Dinner was included at the hotel tonight. It was at 8pm! It
has been a long day. It was a set menu so we had to order this morning. I ordered
beef with gnocchi and Clay ordered vegetarian because he didn’t want salmon.
Vegetarian was fried cheese and risotto. He didn’t want that either. I switched
with him, but he didn’t want the beef either because it was covered in a local
sauce of some kind that was kind of sweet. They served a minestrone type soup.
Clay ate both bowls. They served some kind of salad that I didn’t touch and he
ate his. They served some weird dessert with 3 layers that neither of us could
identify but we mostly ate it. Now it is past our bedtimes.

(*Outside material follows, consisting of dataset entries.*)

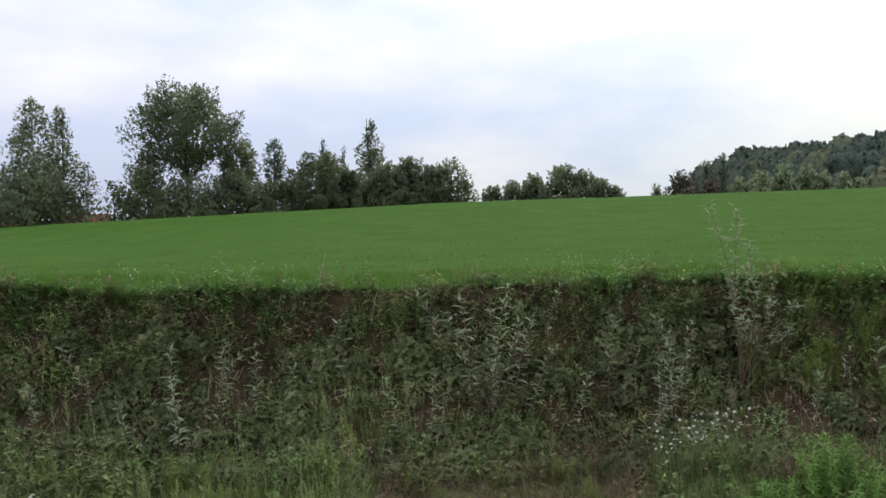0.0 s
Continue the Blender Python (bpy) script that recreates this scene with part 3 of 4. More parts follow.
def tree(name, az, d, top_el, half_deg, kind, leaf_mat, label, cover=5.0, bare=0.1, bark=None, category="tree", card=0.23, clump=1.0):
    """A tree at a bearing and distance whose top stands at an elevation seen from the lane. cover: how closely leaved; clump: how large its boughs are."""
    x, y, z = at(az, d)
    h = EYE + d * math.tan(radians(top_el)) - z
    r = d * math.tan(radians(half_deg))
    t = thing(name, (x, y, z - 0.15), label, category)
    bark = bark or M_BARK
    foot = bare * h
    ch = h - foot
    lean = rng.normal(0, 0.015, 2)
    top = {"cone": 0.96, "column": 0.9}.get(kind, 0.72)
    path = np.array([(lean[0] * h * s + 0.012 * h * math.sin(5 * s), lean[1] * h * s, h * top * s) for s in np.linspace(0, 1, 7)])
    r0 = 0.014 * h + 0.04
    part("trunk", tube(path, [r0 * (1 - 0.85 * s) for s in np.linspace(0, 1, 7)], 8), bark, t, "", True)
    size = card * d / 105
    wide = {"shrub": 0.30, "round": 0.27, "fan": 0.20, "column": 0.26, "cone": 0.26}[kind] * min(r, 0.8 * ch if kind == "shrub" else r) * clump
    wide = max(wide, 0.35)
    long = wide * {"column": 3.6, "cone": 2.2, "fan": 2.3}.get(kind, 2.1)
    n = int(np.clip((8.0 if kind == "fan" else 4.6) * r * ch / (wide * long), 20, 170))
    B, D = bough_places(kind, n, max(0.3, r - 0.5 * wide), ch)
    B[:, 2] = np.clip(B[:, 2], 0.25 * wide, ch - 0.42 * long * np.clip(D[:, 2], 0, 1)) + foot
    zz = (B[:, 2] - foot) / ch
    grow = rng.uniform(0.75, 1.3, n)
    if kind == "cone":
        grow = grow * (1.3 - 1.0 * zz)
    if kind == "column":
        grow = grow * (1.2 - 0.55 * zz)
    per = int(np.clip(cover * 2.2 * r * ch / (1.05 * size * size) / n, 4, 140))
    crown = sprays(B, D, long * grow, wide * grow, per, size, np.array((0, 0, foot + 0.45 * ch)))
    if kind in ("cone", "column"):
        # thinner boughs carry fewer sprays
        few = rng.random(n * per) < np.repeat(np.clip(grow / grow.max(), 0.1, 1) ** 1.6, per)
        crown = (crown[0], crown[1][np.tile(few, 2)], crown[2])
    nl = 10 if kind in ("fan", "round") else 6
    for k in np.linspace(2, n - 1, nl).astype(int):
        e = B[k]
        s0 = float(np.clip(0.55 * e[2] / (h * top), 0.15, 0.9))
        s = np.array([np.interp(s0, np.linspace(0, 1, 7), path[:, q]) for q in range(3)])
        m = s * 0.5 + e * 0.5 + (0, 0, 0.05 * h if kind in ("fan", "round", "shrub") else -0.02 * h)
        limb = part("limb", tube([s, (s + m) / 2, m, e], [r0 * 0.45, r0 * 0.36, r0 * 0.26, r0 * 0.08], 5), bark, t, "", True)
        if nl == 10:
            e2 = B[max(k - 1, 0)] * 0.5 + m * 0.5
            part("branch", tube([m, (m + e2) / 2 + (0, 0, 0.02 * h), e2], [r0 * 0.2, r0 * 0.14, r0 * 0.05], 4), bark, limb, "", True)
    part("crown", crown, leaf_mat, t)
    return t


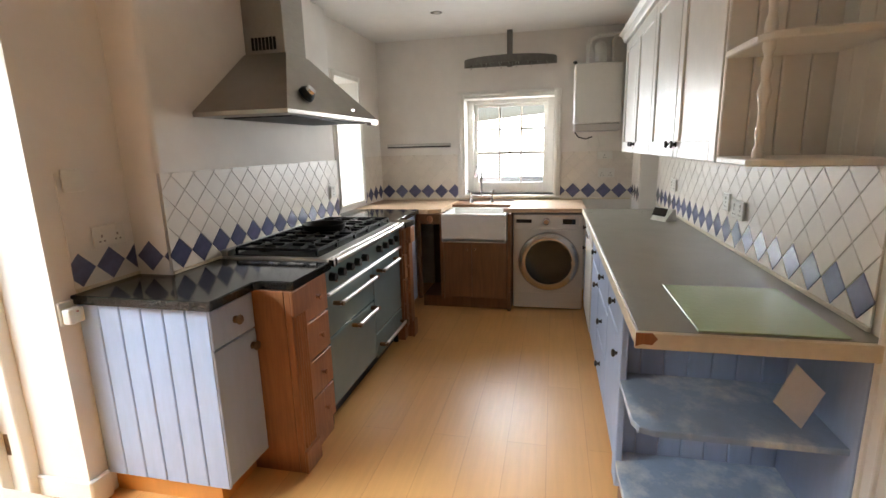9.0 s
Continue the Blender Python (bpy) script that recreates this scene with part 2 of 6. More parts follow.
M_BLUE = material("pale_blue_paint", (0.37, 0.455, 0.64), 0.5, spread=0.05, grain=12, stretch=(3, 3, 0.5), bump=0.08, stain=0.15, stain_scale=3)
M_BLUE_WORN = material("worn_blue_paint", (0.31, 0.385, 0.51), 0.5, spread=0.08, grain=14, bump=0.12, stain=1.0, stain_scale=5.0, stain_colour=(0.70, 0.71, 0.68))
M_WHITEWOOD = material("white_painted_board", (0.78, 0.77, 0.73), 0.4, spread=0.03, grain=14, bump=0.06)
M_FORMICA = material("grey_green_laminate", (0.25, 0.235, 0.19), 0.3, spread=0.04, grain=90, bump=0.03, stain=0.12, stain_scale=4)
M_EDGE = material("cream_worktop_edge", (0.70, 0.62, 0.47), 0.5, spread=0.05, stain=0.2, stain_scale=9)
M_BUTCHER = material("oiled_wood_worktop", (0.47, 0.335, 0.215), 0.45, spread=0.18, grain=10, stretch=(5, 0.5, 5), bump=0.05)
M_ENAMEL = material("grey_green_enamel", (0.16, 0.22, 0.225), 0.25, spread=0.04, grain=12, bump=0.02, coat=0.3)
M_WM = material("silver_grey_enamel", (0.58, 0.58, 0.56), 0.35, metal=0.25, spread=0.02, bump=0)
M_DARKGLASS = material("dark_glass", (0.01, 0.01, 0.011), 0.05, spread=0.1, bump=0)
M_PLASTIC = material("white_plastic", (0.74, 0.72, 0.66), 0.4, spread=0.02, bump=0)
M_TABLE = material("worn_beech_table_top", (0.43, 0.305, 0.20), 0.4, spread=0.05, grain=7, stretch=(6, 0.5, 6), bump=0.06, stain=0.35, stain_scale=3, stain_colour=(0.40, 0.24, 0.12))
M_TABLELEG = material("brown_table_frame", (0.36, 0.16, 0.06), 0.4, spread=0.15, grain=9, stretch=(6, 6, 0.6), bump=0.08)
M_LOOM = material("woven_paper_cord", (0.38, 0.155, 0.05), 0.7, spread=0.25, grain=60, bump=0.5, bump_scale=160)
M_CANE = material("cane_frame", (0.35, 0.14, 0.05), 0.45, spread=0.2, grain=20)
M_WICKER = material("wicker", (0.50, 0.215, 0.06), 0.6, spread=0.25, grain=40, bump=0.3, random_value=0.25, island=True)
def hazed(mat, share, colour):
    """A pale film that paints a glare haze into a pane; it scatters a little of the daylight behind it."""
    nt = mat.node_tree
    bsdf, out = nt.nodes["Principled BSDF"], nt.nodes["Material Output"]
    film, mix = nt.nodes.new("ShaderNodeBsdfTranslucent"), nt.nodes.new("ShaderNodeMixShader")
    film.inputs["Color"].default_value = (*colour, 1)
    cloud, spread = nt.nodes.new("ShaderNodeTexNoise"), nt.nodes.new("ShaderNodeMapRange")
    cloud.inputs["Scale"].default_value, cloud.inputs["Detail"].default_value = 5, 4
    spread.inputs["From Min"].default_value, spread.inputs["From Max"].default_value = 0.3, 0.7
    spread.inputs["To Min"].default_value, spread.inputs["To Max"].default_value = share * 0.6, share * 1.4
    nt.links.new(cloud.outputs["Fac"], spread.inputs["Value"])
    nt.links.new(spread.outputs[0], mix.inputs[0])
    nt.links.new(bsdf.outputs[0], mix.inputs[1])
    nt.links.new(film.outputs[0], mix.inputs[2])
    nt.links.new(mix.outputs[0], out.inputs["Surface"])
    return mat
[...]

We have our earliest start tomorrow for what Gabriella calls
our most physically demanding day. We have breakfast from 6am to 8am. Bags out
at 7:15am. Bus leaves at 8am. We go to Trogir in the morning. We stop somewhere
for free time for lunch. In the afternoon, we arrive at Plitvice Lakes and
spend about 3-4 hours hiking 4 of the 16 terraced lakes. She says it is over
200 steps back to the hotel at the end of hours of walking. She didn’t specify
if it was up or down the stairs! I can’t imagine that it will be more strenuous
than the Dubrovnik city walls walk, but I’ll let you know tomorrow.